Divorce law revolution puts end to blame game

A piece by Frances Gibb, Legal Editor, in today’s Times:

Fault-based divorce is set to be scrapped as the biggest shake-up of family laws in 50 years seeks to end the “blame game” between couples.

Spouses would also lose the right to contest the breakdown of a marriage under plans being drawn up by David Gauke, the justice secretary.

The proposal fulfils a key demand of Family Matters, a campaign begun last year by The Times and the Marriage Foundation urging reform of divorce and other family laws.

At present a spouse who wants to file for divorce must either provide evidence that their partner has committed adultery, behaved unreasonably or deserted, or wait two years if both sides agree or five if they do not.

News of the consultation paper, which is being finalised, leaked amid fears in Whitehall that it could run into opposition within some quarters of the Conservative Party and the church.

A Westminster source said that “not everyone will be in favour” and added that “releasing the proposals now could be a way to test the water”. The sole legal ground for divorce would remain irretrievable breakdown but couples would no longer have to cite one of the grounds to justify it.

A time frame ensuring that the process could not take less than six months is being considered to meet critics’ concerns that reform would lead to a rush of “quickie” divorces.

Sir Paul Coleridge, chairman of the Marriage Foundation and a former family High Court judge, said: “This is a development that must be resoundingly welcomed by all of us who know the current divorce law is a fake fault system, which drives people to commit perjury on a wholesale basis if they are not prepared to wait to divorce for two years or longer.

“Now we must hope the government will expand this consultation to include the other areas of family law highlighted by the Family Matters campaign, which also cry out for review and reform.”

However, he pointed out that the move would be “scarcely shatteringly radical, given that parliament passed the law abolishing fault-based divorce in 1996 and then the government of the day failed to implement it”.

Sir James Munby, who has just stepped down as the most senior family judge in England and Wales, has said that the present system involves hypocrisy and has a “lack of intellectual honesty”.

A recent case at the Supreme Court highlighted the issue and drove the campaign for reform.

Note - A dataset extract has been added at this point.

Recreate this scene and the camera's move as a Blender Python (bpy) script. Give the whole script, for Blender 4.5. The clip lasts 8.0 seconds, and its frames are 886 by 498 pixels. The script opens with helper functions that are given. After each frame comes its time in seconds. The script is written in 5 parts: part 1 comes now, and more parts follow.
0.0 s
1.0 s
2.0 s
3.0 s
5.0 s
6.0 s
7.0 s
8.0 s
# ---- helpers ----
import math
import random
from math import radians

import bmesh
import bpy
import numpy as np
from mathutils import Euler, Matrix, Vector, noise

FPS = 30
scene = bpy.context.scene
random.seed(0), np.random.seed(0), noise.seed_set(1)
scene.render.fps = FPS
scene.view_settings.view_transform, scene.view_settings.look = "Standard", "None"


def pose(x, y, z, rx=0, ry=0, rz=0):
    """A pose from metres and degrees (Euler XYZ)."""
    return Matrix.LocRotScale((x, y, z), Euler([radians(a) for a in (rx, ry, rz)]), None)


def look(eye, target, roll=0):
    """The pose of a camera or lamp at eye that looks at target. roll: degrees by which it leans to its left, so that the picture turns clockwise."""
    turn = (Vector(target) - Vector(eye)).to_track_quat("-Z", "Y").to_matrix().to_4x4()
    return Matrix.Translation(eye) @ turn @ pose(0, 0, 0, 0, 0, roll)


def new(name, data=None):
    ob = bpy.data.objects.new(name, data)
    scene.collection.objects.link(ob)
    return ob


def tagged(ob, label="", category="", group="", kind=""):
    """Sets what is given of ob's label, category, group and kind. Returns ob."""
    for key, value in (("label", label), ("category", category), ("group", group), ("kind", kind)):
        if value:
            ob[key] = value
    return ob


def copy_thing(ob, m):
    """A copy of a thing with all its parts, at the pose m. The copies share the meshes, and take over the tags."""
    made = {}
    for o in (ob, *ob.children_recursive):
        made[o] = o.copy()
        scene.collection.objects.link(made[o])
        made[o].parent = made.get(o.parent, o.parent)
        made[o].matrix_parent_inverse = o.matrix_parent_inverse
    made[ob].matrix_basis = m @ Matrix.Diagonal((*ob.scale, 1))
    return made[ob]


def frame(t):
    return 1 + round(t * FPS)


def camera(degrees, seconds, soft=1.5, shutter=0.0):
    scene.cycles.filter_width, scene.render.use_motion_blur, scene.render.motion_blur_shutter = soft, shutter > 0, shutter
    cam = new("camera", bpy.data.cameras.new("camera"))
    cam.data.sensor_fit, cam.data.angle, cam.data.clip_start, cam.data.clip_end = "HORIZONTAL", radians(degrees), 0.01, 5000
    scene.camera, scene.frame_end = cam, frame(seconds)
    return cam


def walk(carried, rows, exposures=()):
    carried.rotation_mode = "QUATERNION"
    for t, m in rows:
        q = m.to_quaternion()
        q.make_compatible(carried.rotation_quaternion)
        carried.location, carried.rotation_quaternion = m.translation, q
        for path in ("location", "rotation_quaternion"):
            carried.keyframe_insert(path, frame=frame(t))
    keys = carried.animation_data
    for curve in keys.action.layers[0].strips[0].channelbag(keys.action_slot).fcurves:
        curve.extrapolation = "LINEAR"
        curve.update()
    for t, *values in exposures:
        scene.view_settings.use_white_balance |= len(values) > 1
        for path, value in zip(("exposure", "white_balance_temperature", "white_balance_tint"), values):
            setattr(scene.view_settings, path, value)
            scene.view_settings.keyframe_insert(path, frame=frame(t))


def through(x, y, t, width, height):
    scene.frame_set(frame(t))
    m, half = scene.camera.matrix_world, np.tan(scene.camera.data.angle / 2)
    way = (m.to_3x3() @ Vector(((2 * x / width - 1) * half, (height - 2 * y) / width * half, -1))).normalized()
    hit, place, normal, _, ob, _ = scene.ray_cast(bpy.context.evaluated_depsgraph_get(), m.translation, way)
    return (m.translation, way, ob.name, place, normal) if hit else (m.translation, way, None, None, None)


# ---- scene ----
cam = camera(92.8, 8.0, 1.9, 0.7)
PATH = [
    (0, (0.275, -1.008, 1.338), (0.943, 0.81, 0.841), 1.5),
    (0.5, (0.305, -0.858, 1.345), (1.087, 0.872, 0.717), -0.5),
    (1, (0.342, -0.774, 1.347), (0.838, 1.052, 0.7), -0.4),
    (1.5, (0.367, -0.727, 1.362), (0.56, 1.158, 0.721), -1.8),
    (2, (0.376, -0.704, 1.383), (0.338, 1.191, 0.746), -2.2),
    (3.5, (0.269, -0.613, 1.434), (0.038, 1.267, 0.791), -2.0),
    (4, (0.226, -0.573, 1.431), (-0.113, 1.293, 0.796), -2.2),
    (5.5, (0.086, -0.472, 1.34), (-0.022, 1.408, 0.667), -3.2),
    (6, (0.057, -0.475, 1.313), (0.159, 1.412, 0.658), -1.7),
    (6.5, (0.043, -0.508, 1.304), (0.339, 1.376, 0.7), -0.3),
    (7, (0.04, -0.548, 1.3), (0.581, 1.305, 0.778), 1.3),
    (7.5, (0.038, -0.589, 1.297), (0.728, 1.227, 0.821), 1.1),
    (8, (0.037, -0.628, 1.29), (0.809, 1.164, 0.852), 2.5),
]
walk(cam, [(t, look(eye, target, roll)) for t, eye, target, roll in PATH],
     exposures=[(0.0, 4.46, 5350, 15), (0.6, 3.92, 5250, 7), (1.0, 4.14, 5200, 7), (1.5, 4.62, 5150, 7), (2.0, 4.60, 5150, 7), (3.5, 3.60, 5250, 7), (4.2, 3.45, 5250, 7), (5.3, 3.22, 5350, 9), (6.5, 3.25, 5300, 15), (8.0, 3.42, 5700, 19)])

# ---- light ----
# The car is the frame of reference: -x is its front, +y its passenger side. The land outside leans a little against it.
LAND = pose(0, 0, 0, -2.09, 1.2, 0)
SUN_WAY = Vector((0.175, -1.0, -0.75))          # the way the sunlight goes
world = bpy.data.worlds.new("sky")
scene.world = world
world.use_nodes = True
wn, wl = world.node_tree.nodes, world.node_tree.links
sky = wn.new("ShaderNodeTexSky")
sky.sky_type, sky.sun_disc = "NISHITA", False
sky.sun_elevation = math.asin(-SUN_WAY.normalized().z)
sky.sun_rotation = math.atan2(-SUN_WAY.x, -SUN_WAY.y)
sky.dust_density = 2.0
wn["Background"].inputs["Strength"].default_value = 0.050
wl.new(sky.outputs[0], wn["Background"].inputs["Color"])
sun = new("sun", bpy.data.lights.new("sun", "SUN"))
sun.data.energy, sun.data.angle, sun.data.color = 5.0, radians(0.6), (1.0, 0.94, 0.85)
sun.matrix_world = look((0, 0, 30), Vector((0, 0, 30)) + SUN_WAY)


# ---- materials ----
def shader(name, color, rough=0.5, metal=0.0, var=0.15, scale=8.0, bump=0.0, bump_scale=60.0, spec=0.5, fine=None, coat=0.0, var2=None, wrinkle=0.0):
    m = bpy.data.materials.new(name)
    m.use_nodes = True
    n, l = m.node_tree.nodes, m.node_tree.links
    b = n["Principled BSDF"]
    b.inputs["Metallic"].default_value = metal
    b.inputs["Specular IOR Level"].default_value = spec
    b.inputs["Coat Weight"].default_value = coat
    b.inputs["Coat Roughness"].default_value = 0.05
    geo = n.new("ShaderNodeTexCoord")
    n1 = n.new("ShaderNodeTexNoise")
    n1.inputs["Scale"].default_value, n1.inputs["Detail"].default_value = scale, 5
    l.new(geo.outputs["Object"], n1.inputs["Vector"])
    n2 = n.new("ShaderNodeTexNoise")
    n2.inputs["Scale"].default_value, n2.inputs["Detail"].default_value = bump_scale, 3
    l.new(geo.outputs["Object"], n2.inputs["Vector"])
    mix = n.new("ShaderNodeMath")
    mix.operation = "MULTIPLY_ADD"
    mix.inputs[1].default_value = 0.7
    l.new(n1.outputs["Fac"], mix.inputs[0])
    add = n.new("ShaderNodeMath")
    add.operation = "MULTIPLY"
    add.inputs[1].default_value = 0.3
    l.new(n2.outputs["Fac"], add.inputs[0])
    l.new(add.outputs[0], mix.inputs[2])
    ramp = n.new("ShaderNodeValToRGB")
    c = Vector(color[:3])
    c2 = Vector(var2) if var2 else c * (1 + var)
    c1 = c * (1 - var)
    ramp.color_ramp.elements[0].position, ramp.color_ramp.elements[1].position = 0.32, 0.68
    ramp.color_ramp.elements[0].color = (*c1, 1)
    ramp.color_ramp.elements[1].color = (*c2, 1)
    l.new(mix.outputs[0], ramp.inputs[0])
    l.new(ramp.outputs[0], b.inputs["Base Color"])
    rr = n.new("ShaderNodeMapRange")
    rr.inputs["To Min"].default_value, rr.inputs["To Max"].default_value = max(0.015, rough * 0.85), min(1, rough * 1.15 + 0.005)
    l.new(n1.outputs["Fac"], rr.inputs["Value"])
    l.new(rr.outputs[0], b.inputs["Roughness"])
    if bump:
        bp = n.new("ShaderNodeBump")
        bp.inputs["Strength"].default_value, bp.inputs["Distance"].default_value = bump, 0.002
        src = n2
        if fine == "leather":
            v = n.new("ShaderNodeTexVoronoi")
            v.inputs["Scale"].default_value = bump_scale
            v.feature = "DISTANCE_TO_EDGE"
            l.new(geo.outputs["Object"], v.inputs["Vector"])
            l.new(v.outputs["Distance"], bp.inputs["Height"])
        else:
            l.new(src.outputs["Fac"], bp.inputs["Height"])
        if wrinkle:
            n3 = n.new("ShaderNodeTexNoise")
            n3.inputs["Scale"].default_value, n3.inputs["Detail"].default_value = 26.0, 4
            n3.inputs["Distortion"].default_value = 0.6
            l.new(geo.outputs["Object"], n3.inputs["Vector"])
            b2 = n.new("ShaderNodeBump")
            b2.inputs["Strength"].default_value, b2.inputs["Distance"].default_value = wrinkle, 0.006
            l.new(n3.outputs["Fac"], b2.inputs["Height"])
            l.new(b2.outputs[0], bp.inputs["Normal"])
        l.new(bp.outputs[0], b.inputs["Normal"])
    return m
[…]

Tini Owens, 68, from Worcestershire, who wanted to divorce her husband of 40 years, was told that she must stay married until 2020 after he refused to consent to the divorce. By then five years will have elapsed and they can divorce on grounds of separation without consent. She said she was devastated by the decision, which would keep her “locked” in what she had described as a “loveless and desperately unhappy marriage”.

She had cited 27 examples of what she called unreasonable behaviour but the lower courts, upheld by the Supreme Court, said that she had failed to show that the marriage had “irretrievably broken down”. The justices expressed “unease” and Baroness Hale of Richmond, the court’s president, said that the case was troubling.

There are 100,000 divorces in England and Wales every year and two thirds are granted on the basis of an allegation of adultery or unreasonable behaviour.

Divorce levels fluctuate. In 2016 the number was up by nearly 6 per cent on the previous year, a total of 106,959 divorces between couples of the opposite sex, but the long-term trend is downwards.

Lord Mackay of Clashfern, the former Conservative lord chancellor whose Family Law Act 1996 scrapping fault-based divorce was enacted but never brought into force, welcomed the news. “The present divorce ground of unreasonable behaviour requires allegations that are hardly ever challenged and often exaggerated by one spouse against the other, which tends to exacerbate the breach of relations between them. Where there are children, it also renders more difficult agreeing arrangements for them. In 1996 parliament passed an act to abolish this requirement. I would be glad that it may happen now.”

Nigel Shepherd, chairman of the 6,000-strong family lawyers group Resolution, said: “This has the potential to be a landmark moment for divorce law in England and Wales.”

Lady Hale said this year that reforming divorce law to remove fault would strengthen the institution of marriage rather than undermine it.

The Ministry of Justice declined to comment.